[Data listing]
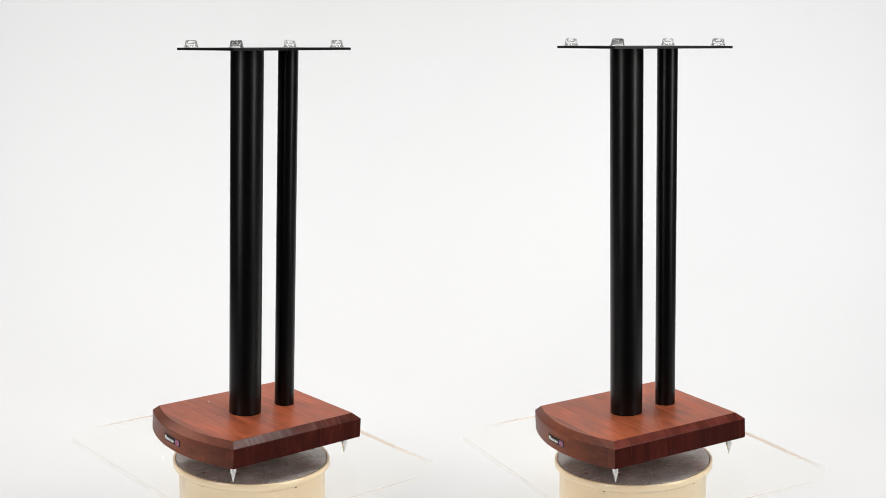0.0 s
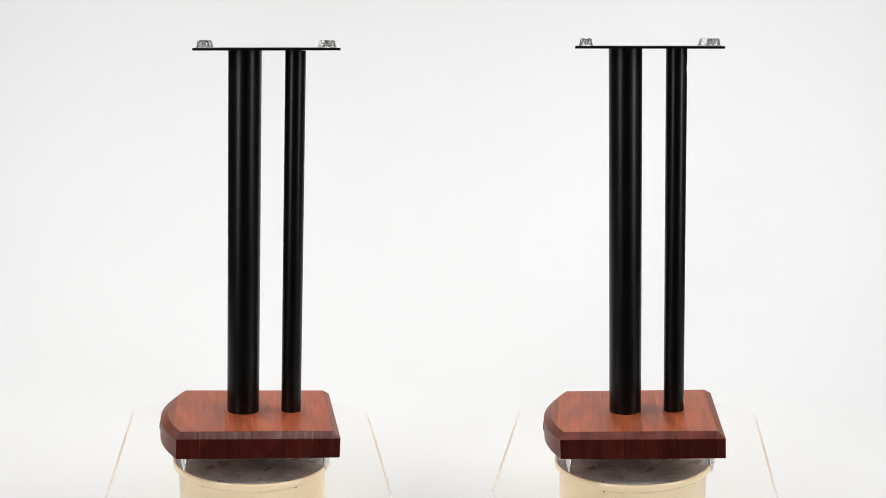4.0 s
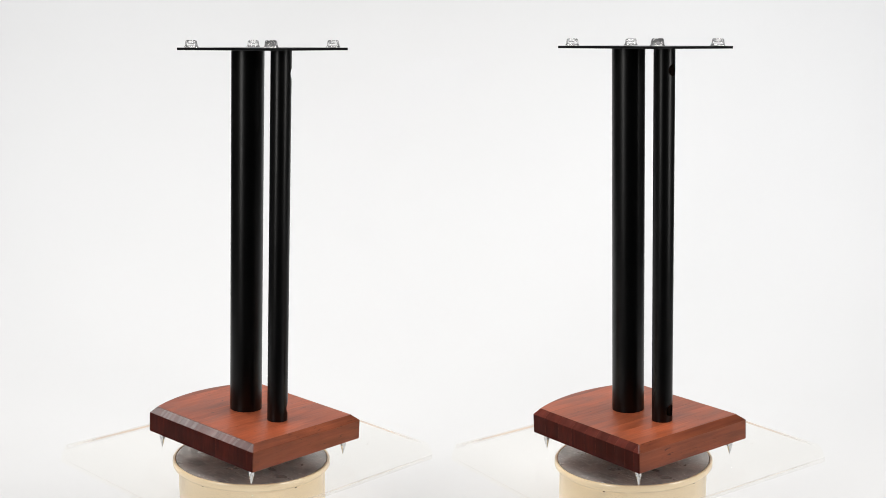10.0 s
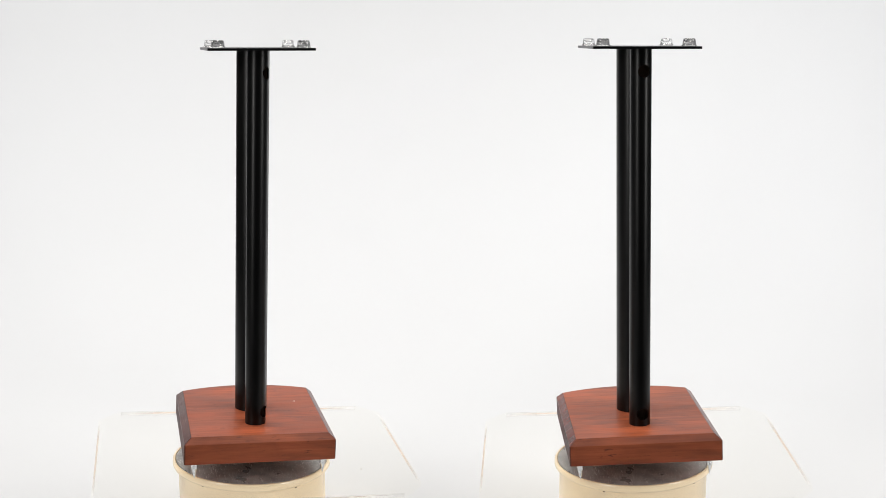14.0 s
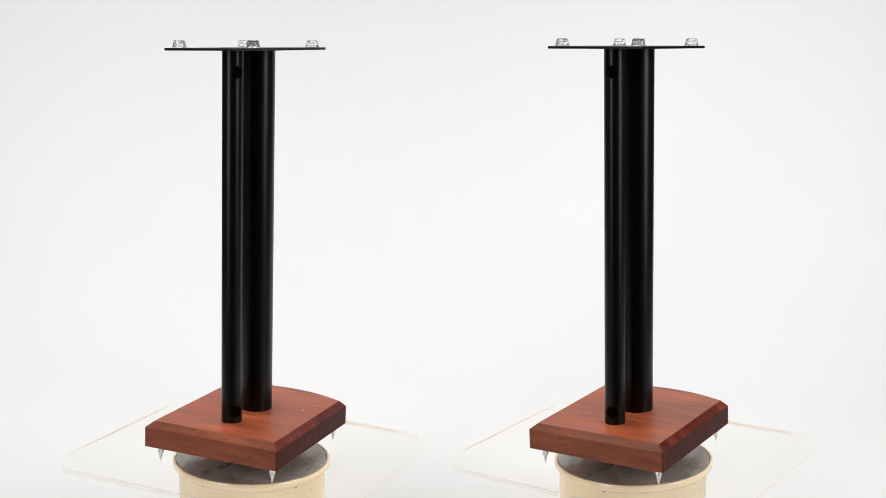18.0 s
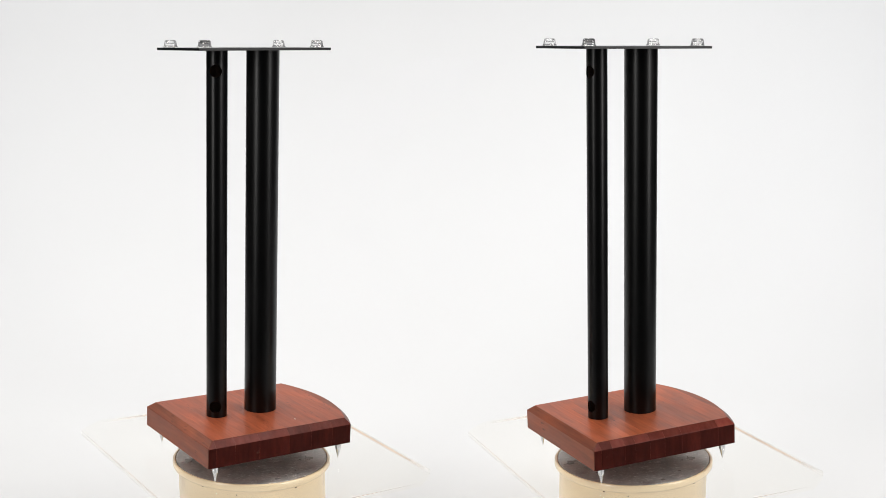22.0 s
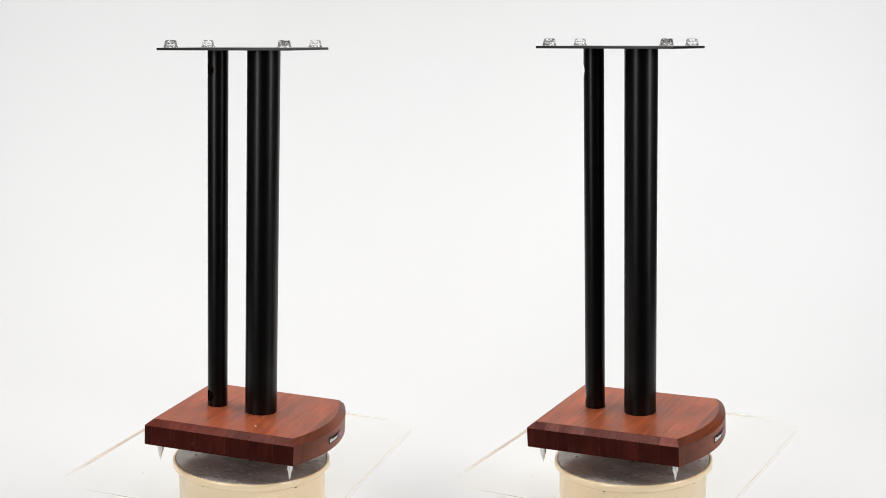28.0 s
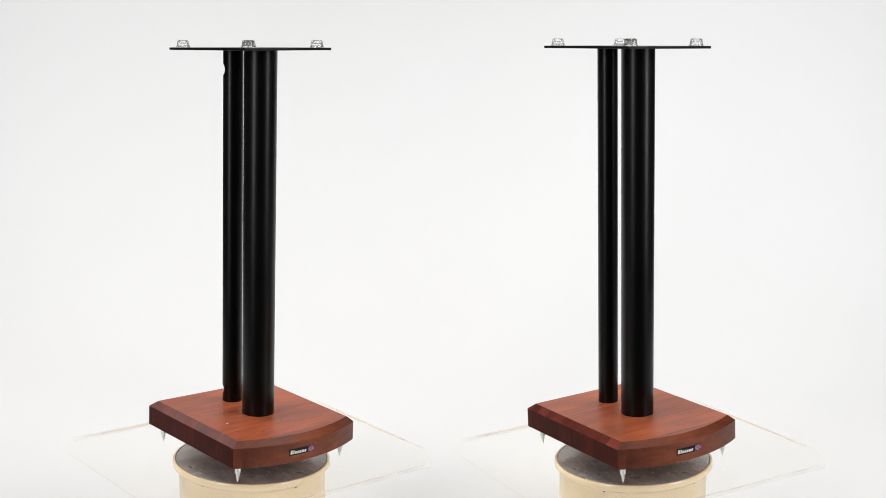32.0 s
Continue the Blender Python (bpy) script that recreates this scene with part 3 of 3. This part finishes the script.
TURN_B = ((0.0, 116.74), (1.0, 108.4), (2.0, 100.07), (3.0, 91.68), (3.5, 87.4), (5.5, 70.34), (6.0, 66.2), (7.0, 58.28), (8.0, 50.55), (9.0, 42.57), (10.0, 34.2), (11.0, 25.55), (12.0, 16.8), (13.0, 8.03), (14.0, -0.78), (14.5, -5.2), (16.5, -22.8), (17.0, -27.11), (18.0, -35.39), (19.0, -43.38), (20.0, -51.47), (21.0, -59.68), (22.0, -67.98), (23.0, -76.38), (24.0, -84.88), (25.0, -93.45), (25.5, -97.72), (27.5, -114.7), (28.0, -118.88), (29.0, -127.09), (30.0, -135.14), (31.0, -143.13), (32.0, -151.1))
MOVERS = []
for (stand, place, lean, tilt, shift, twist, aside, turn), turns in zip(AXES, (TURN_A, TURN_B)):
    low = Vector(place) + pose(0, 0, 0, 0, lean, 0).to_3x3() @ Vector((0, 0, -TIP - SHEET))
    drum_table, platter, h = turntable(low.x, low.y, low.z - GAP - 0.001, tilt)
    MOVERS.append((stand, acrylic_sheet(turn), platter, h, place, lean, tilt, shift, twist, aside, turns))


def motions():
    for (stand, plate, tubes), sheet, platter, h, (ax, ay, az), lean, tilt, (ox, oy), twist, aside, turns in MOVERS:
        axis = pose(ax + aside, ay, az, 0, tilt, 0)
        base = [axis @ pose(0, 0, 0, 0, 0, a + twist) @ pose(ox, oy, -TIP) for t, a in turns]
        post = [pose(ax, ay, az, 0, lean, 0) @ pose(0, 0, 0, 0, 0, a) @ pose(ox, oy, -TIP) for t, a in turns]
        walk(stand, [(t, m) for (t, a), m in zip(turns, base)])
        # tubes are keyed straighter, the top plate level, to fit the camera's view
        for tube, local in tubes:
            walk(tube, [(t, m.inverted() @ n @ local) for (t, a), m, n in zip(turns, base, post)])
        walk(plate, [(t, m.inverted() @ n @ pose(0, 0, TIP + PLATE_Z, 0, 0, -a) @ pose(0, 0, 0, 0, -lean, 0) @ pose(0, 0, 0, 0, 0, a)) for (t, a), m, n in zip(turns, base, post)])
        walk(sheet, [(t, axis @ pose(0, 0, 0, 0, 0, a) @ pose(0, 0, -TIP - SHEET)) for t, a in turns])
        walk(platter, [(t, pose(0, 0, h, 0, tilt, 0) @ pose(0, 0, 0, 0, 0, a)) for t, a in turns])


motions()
--
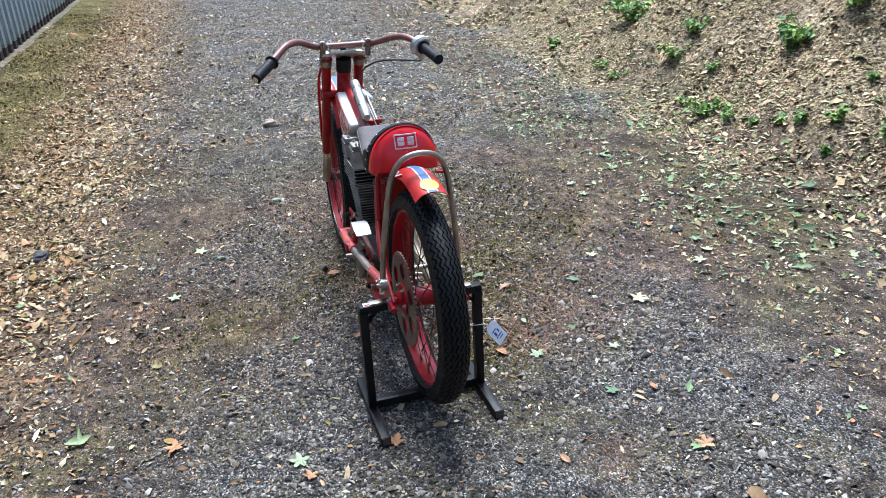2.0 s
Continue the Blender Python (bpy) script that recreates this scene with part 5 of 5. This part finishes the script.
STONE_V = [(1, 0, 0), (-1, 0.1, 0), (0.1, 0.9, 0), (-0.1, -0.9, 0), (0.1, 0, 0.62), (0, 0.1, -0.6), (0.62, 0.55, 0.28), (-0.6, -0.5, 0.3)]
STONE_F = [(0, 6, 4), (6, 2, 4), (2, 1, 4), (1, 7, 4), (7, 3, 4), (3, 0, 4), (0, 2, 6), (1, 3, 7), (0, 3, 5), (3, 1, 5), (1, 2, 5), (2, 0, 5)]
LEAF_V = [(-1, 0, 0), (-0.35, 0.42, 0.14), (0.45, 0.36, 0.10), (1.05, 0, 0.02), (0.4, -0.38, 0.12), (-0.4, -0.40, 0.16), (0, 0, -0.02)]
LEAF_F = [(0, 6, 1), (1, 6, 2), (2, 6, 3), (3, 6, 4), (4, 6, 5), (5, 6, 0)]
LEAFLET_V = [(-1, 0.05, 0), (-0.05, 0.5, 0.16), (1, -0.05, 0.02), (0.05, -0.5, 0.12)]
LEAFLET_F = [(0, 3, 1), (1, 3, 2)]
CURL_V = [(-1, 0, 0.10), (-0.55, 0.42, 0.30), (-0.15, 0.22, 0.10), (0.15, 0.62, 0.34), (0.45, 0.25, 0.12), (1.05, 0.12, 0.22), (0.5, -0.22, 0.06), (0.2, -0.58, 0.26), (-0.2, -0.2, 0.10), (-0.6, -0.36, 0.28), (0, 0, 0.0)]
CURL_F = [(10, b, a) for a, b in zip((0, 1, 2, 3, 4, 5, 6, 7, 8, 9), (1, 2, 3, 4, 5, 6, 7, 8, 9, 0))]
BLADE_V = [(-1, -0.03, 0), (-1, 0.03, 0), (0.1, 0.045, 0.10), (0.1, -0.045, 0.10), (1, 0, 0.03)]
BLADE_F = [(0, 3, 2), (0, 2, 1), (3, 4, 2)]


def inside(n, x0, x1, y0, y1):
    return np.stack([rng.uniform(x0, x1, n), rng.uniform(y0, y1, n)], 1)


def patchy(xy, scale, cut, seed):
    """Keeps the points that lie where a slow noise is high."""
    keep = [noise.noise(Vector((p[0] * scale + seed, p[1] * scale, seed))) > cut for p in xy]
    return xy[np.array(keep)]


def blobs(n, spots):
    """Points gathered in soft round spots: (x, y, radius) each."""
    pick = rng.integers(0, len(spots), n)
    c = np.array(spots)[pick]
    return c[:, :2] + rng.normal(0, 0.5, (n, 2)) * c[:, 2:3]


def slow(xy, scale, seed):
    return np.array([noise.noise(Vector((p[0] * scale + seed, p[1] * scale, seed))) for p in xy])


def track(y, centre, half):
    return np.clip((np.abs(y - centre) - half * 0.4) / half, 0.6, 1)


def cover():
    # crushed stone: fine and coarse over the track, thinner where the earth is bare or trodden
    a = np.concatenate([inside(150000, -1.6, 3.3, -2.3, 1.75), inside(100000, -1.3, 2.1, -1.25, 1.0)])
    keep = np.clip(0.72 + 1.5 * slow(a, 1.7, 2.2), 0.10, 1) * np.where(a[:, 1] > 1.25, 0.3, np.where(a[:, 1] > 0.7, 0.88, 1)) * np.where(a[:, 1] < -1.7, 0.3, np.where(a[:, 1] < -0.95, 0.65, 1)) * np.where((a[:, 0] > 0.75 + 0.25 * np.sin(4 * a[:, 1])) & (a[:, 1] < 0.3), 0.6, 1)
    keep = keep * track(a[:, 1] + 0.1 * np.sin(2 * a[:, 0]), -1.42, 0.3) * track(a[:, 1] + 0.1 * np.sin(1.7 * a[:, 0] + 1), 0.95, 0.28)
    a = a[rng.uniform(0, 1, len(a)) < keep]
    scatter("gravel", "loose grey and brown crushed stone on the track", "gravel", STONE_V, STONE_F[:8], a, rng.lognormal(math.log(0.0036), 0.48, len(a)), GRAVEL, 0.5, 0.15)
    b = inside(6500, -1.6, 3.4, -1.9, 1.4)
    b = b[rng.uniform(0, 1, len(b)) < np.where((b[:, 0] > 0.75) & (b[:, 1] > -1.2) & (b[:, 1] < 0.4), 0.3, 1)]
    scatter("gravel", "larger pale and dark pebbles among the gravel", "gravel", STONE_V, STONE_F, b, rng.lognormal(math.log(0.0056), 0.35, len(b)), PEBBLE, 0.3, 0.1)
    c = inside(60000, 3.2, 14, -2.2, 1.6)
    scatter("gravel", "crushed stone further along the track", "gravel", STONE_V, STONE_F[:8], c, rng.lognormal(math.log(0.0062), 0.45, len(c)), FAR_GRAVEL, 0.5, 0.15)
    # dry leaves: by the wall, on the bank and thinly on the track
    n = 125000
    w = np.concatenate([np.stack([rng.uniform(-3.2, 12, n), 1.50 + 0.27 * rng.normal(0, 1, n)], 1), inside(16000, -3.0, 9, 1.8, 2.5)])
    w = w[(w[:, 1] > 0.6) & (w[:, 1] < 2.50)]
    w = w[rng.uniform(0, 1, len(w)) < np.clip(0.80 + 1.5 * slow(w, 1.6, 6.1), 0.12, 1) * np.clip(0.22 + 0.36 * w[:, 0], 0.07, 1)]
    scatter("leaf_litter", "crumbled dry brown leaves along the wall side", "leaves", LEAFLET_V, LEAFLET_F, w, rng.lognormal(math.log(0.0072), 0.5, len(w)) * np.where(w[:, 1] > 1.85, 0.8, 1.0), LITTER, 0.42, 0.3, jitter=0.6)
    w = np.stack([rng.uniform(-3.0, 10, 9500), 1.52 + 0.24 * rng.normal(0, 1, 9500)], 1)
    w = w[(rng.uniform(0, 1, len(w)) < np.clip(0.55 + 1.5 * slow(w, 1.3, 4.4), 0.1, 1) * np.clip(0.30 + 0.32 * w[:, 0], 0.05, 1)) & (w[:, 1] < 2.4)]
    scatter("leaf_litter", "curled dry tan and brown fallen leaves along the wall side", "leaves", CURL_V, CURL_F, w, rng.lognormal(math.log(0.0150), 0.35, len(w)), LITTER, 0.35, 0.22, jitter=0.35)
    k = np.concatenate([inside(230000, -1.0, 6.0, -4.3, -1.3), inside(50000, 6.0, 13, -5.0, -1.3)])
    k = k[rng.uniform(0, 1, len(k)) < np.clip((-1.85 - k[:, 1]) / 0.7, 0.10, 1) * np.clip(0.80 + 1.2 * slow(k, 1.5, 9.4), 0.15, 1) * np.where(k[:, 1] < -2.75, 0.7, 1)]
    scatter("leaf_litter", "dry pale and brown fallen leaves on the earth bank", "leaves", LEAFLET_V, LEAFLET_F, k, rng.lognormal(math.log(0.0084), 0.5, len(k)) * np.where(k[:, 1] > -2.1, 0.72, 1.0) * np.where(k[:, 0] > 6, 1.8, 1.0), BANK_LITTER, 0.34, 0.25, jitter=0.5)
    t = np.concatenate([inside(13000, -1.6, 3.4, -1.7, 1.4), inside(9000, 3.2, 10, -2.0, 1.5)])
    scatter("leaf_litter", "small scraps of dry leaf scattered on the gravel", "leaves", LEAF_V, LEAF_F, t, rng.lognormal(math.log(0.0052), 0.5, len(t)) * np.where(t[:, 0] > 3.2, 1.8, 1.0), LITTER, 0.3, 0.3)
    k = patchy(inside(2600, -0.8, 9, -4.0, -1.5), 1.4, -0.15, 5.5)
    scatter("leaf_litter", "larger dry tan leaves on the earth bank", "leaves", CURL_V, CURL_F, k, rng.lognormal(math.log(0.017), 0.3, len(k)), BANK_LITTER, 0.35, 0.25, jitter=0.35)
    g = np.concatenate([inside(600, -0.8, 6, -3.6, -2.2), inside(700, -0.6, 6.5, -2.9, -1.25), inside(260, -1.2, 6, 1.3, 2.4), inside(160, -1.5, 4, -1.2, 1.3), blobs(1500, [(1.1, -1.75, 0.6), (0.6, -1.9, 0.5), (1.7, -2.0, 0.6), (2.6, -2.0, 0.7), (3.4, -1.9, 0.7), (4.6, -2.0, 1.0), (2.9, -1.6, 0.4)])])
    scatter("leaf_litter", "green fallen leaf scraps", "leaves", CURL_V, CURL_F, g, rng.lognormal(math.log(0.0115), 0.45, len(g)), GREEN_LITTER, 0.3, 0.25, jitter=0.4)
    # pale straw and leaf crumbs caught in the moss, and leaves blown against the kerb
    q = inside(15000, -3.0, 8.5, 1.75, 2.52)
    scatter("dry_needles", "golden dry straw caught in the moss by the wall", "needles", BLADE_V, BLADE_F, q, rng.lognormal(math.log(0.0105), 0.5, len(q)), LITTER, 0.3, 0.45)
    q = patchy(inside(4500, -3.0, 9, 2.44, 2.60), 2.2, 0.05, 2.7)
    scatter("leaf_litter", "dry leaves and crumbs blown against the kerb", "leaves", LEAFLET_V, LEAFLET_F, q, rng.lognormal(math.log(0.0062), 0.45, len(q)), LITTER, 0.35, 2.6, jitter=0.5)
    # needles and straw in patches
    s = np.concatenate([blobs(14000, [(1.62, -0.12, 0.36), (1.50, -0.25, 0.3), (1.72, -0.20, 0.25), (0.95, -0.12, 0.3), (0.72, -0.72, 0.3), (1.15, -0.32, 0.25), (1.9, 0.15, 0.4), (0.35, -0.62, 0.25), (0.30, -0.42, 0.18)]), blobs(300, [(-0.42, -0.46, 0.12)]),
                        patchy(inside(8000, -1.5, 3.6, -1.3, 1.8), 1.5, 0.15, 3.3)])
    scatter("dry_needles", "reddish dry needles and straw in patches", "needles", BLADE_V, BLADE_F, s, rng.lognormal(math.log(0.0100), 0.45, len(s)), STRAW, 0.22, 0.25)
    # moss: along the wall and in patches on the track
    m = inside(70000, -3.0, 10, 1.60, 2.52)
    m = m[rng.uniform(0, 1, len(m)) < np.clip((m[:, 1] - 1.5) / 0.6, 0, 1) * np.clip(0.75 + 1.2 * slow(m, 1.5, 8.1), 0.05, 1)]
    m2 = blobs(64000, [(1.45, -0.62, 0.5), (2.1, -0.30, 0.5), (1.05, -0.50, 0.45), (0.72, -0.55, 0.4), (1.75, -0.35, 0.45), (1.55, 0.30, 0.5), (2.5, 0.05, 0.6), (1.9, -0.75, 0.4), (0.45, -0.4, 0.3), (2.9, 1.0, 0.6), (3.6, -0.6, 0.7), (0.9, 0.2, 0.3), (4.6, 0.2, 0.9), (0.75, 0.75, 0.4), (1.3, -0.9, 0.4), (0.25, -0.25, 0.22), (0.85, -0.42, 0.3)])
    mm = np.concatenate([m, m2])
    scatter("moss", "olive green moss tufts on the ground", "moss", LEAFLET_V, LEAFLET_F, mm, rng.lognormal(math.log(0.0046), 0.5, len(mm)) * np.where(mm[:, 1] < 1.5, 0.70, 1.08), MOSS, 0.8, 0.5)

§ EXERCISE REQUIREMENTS
Pick out, from the lines above, every one that contains the string "Blender".

§ WRITTEN SOLUTION
Continue the Blender Python (bpy) script that recreates this scene with part 3 of 3. This part finishes the script.
Continue the Blender Python (bpy) script that recreates this scene with part 5 of 5. This part finishes the script.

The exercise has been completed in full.